• [TASK STATEMENT]:
Copy exactly the lines from the one containing "6. More parts follow." through the one containing "return [Vector((a.x - d, a.y", both included, and nothing else.

• [RECORDS SUPPLIED]:
——

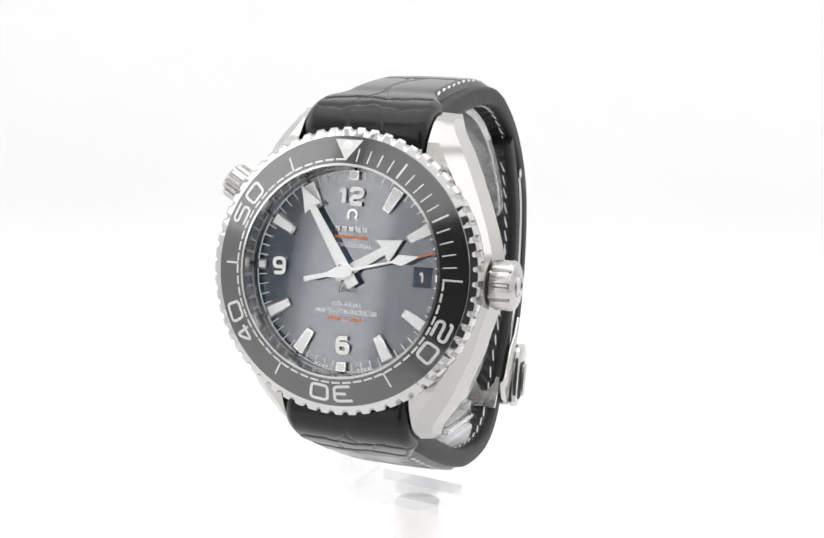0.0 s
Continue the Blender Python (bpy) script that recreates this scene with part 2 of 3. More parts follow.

——

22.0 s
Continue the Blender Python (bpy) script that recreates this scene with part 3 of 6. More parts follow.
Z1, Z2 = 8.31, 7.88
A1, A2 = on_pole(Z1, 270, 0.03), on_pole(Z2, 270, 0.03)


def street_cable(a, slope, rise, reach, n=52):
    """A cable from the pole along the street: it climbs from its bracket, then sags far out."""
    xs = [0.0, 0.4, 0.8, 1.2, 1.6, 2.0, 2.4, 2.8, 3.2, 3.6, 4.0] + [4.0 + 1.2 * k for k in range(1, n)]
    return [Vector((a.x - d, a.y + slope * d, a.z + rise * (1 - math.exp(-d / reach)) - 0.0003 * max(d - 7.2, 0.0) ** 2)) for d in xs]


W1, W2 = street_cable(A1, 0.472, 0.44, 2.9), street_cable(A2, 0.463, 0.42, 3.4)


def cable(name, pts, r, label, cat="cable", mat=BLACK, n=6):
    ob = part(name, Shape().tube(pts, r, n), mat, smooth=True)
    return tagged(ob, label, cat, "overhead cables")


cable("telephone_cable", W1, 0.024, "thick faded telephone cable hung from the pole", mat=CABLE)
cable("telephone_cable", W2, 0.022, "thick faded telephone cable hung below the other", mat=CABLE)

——

• [ANSWER TO THE TASK]:
Continue the Blender Python (bpy) script that recreates this scene with part 3 of 6. More parts follow.
Z1, Z2 = 8.31, 7.88
A1, A2 = on_pole(Z1, 270, 0.03), on_pole(Z2, 270, 0.03)


def street_cable(a, slope, rise, reach, n=52):
    """A cable from the pole along the street: it climbs from its bracket, then sags far out."""
    xs = [0.0, 0.4, 0.8, 1.2, 1.6, 2.0, 2.4, 2.8, 3.2, 3.6, 4.0] + [4.0 + 1.2 * k for k in range(1, n)]
    return [Vector((a.x - d, a.y + slope * d, a.z + rise * (1 - math.exp(-d / reach)) - 0.0003 * max(d - 7.2, 0.0) ** 2)) for d in xs]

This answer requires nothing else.